In a segment of Under the Radar on CNBC’s Fast Money Halftime Report, Stephen Weiss and his colleagues were discussing stocks which some people may be overlooking but have potential. Apart from Netflix, Inc. (NASDAQ:NFLX) and Amazon.com, Inc. (NASDAQ:AMZN), the group also discussed Mylan NV (NASDAQ:MYL) and Perrigo Company plc (NYSE:PRGO)
“You know, I was looking at Netflix, I was looking at Amazon, they have had great runs about 20% to 30% each this year. They are within 10% of their all-time highs. It’s been a very stealth move. Netflix has tremendous growth of product because broadband [is] really rolling out in force in Europe. I think these stocks can make new highs over the next six months or so?” Weiss says.
However, would Weiss who is also Managing Partner at Short Hills Capital partners, LLC be buying Netflix, Inc. (NASDAQ:NFLX) or Amazon.com, Inc. (NASDAQ:AMZN) shares in the near future?
Weiss says that he finds Netflix, Inc. (NASDAQ:NFLX) multiples to be in the “nosebleed” category for him at the current multiples the company has. However, he acknowledges that he may be talking himself into buying the stock. He also clarifies in the discussion that he does not think Netflix is “exorbitantly expensive” which is something he would say about Amazon.com, Inc. (NASDAQ:AMZN).
According to Weiss, he is seeking more help and guidance from other experts on whether he should buy Netflix Stock. He admits he owned the stock before, maybe a bit too soon, as he also bought when Mark Cuban went on CNBC and said he owned the stock. Weiss says Cuban did not answer his call when he wanted to discuss the stock.

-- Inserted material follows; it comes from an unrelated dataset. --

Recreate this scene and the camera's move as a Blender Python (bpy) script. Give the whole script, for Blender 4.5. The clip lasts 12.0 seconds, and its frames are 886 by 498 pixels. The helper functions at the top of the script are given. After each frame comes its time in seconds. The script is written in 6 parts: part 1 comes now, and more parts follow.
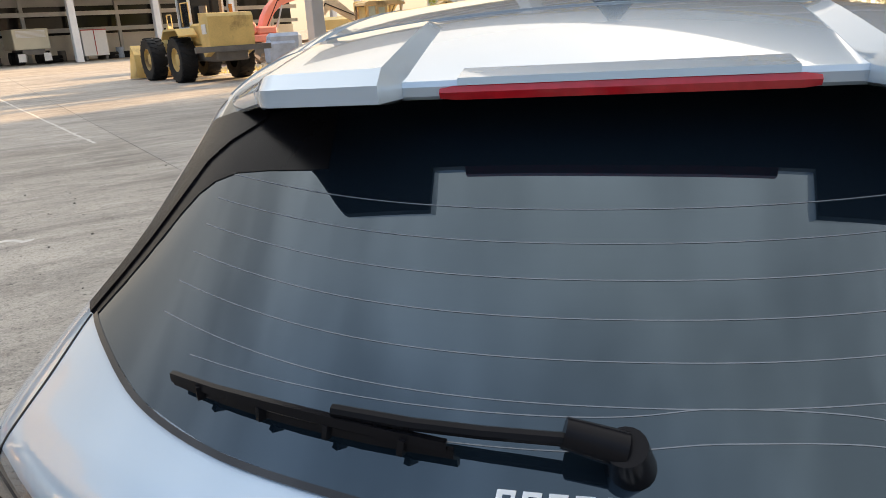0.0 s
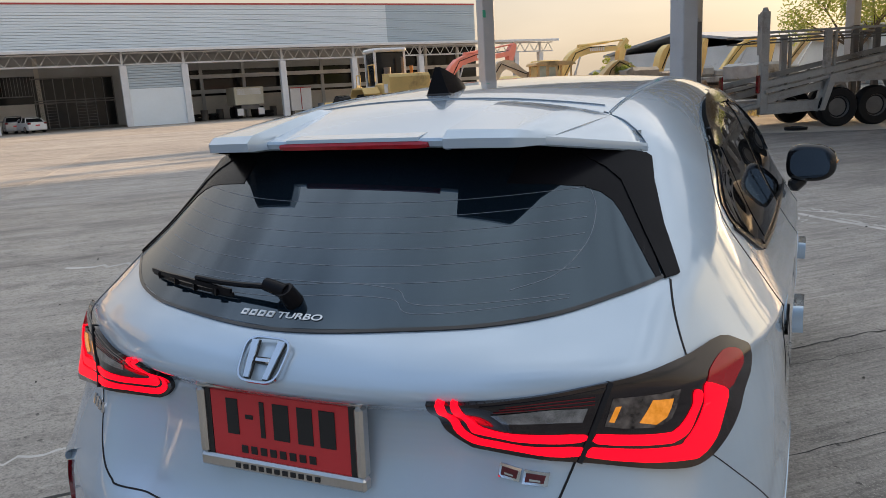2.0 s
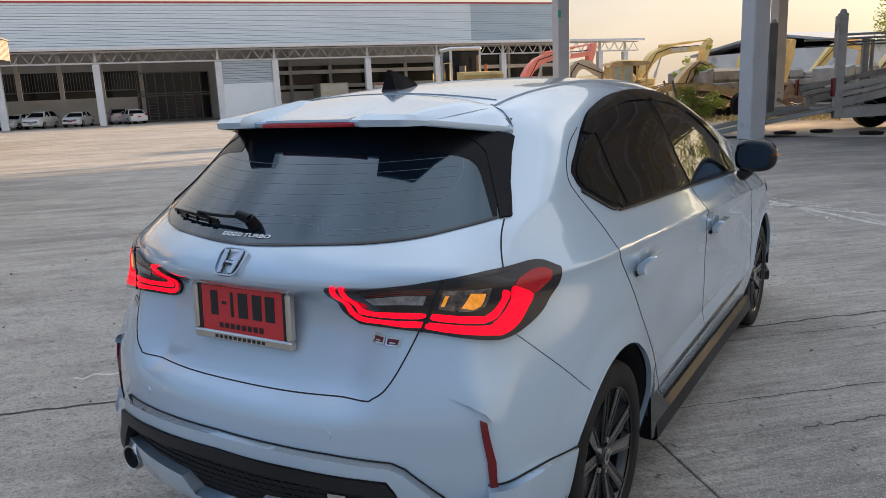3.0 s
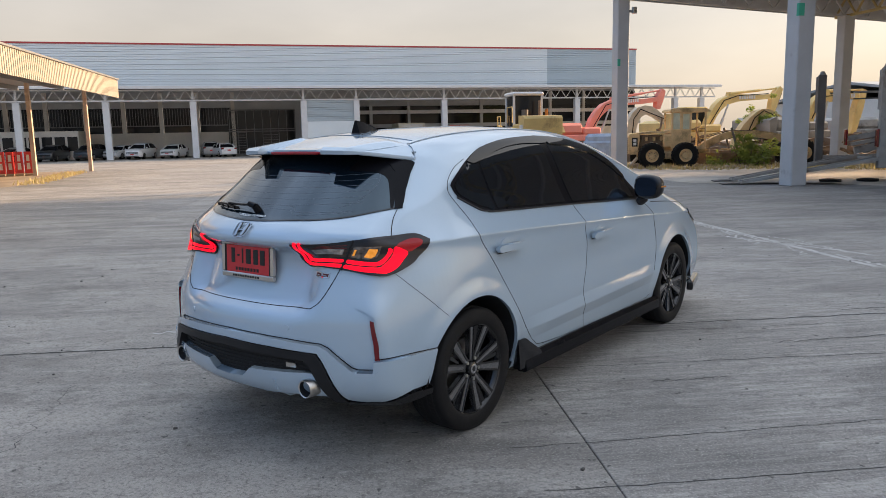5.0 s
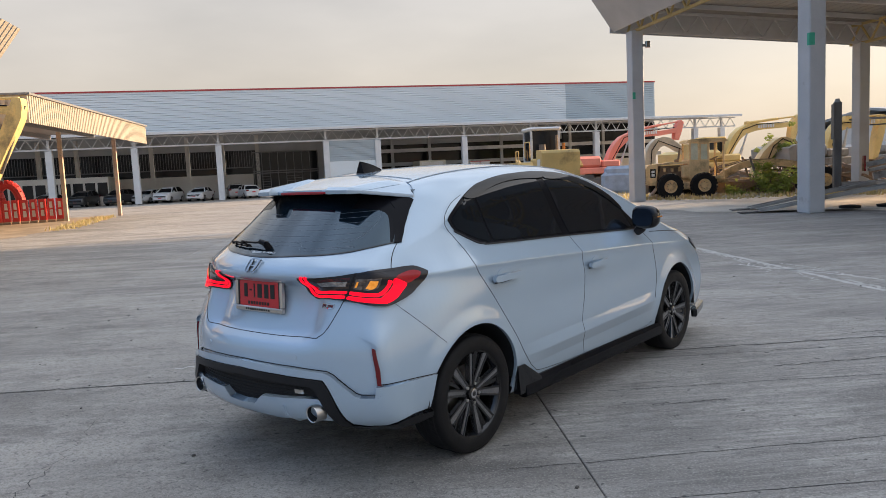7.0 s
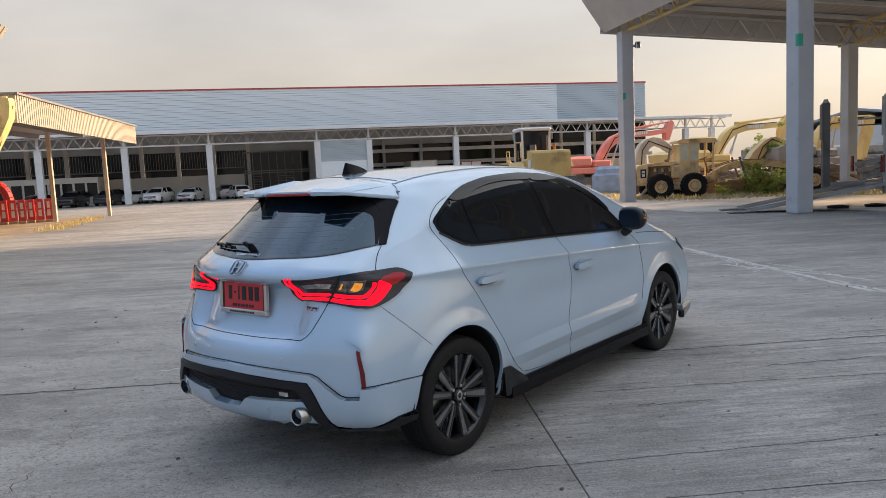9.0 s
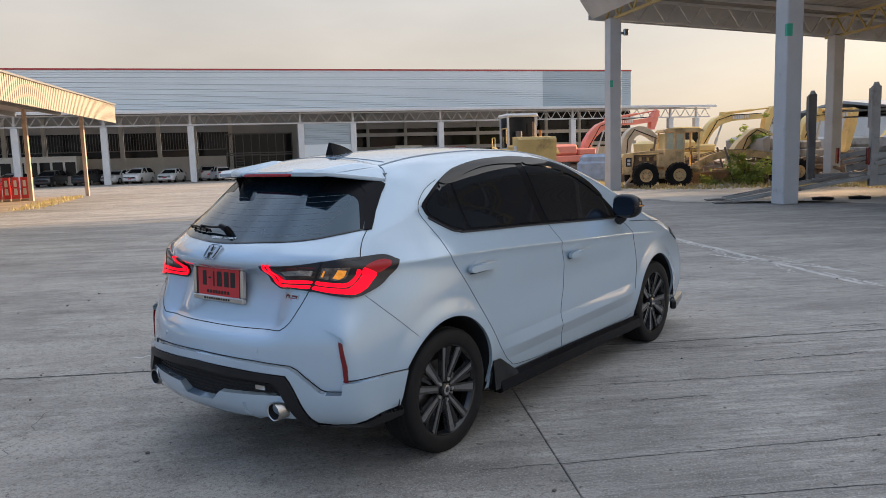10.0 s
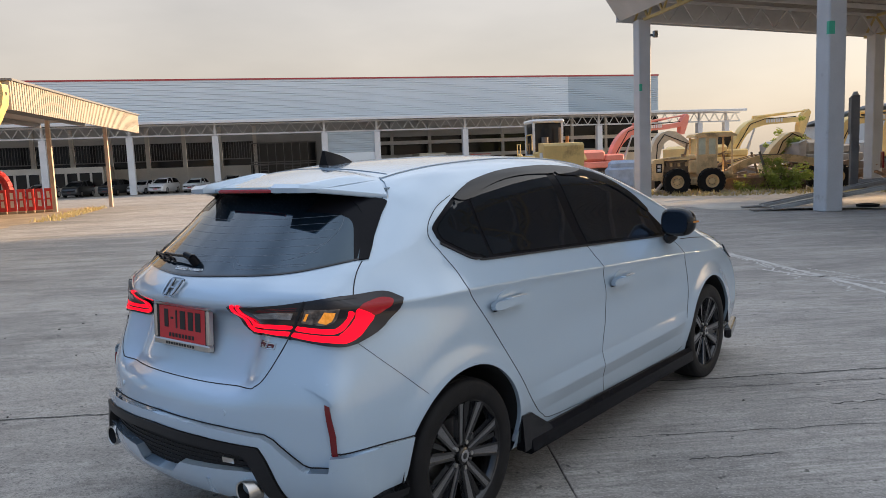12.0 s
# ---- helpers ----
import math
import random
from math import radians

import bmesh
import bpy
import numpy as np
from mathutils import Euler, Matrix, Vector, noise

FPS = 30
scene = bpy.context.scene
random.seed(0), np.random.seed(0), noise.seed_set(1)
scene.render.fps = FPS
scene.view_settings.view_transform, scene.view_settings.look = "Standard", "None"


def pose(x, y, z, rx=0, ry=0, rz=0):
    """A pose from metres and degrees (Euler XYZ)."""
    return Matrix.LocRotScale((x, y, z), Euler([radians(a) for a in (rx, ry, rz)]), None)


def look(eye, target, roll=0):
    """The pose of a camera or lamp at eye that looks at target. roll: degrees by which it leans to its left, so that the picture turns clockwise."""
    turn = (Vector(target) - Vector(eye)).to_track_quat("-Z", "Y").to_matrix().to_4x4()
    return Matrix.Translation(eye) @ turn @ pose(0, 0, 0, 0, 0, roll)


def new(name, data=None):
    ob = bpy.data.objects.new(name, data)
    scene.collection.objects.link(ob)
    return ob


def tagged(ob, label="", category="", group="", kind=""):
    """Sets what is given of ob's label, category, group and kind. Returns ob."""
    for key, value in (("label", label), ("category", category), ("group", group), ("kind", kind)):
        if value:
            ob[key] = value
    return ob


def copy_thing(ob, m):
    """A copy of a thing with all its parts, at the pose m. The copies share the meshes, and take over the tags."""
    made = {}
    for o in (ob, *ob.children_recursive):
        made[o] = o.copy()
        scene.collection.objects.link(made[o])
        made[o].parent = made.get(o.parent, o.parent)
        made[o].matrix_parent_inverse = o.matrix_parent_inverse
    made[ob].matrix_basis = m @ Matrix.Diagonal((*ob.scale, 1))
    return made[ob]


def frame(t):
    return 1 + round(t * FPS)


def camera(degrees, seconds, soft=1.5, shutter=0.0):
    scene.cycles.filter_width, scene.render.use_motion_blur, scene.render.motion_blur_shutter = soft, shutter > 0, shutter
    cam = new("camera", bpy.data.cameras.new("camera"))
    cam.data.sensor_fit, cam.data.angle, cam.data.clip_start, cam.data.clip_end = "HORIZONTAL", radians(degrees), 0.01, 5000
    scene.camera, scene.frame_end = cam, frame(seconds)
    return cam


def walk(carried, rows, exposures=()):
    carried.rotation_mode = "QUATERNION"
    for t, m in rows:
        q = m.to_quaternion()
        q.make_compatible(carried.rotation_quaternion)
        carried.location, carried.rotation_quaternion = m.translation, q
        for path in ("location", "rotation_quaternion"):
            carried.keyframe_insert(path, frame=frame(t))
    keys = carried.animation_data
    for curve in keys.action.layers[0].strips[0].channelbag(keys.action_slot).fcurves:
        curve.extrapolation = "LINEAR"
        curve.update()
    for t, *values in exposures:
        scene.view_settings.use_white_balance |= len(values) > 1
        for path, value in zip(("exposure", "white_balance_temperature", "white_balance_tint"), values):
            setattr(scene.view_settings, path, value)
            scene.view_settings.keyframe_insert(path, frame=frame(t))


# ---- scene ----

Meanwhile, Amazon is a bit trickier, for the CNBC contributors. Pete Najarian who says he would be more interested in Netflix says that he thinks Jeff Bezos only showed Wall Street he can make money if he wants to and will be returning to his old ways of spending a lot of the revenue the company makes for research and expansion and cutting the bottom line to almost nothing.
Weiss says, however, that Amazon has shown that its retail business makes a ton of money and its cloud business not so much. This leaves room for speculation that maybe the company will eventually break apart these business units.
Carl Icahn’s Icahn Capital LP owned about 1.41 million Netflix, Inc. (NASDAQ:NFLX) by the end of 4Q2014. Ken Griffin’s Citadel Investment Group owned about 1.16 million Amazon.com, Inc. (NASDAQ:AMZN) by the end of the same period.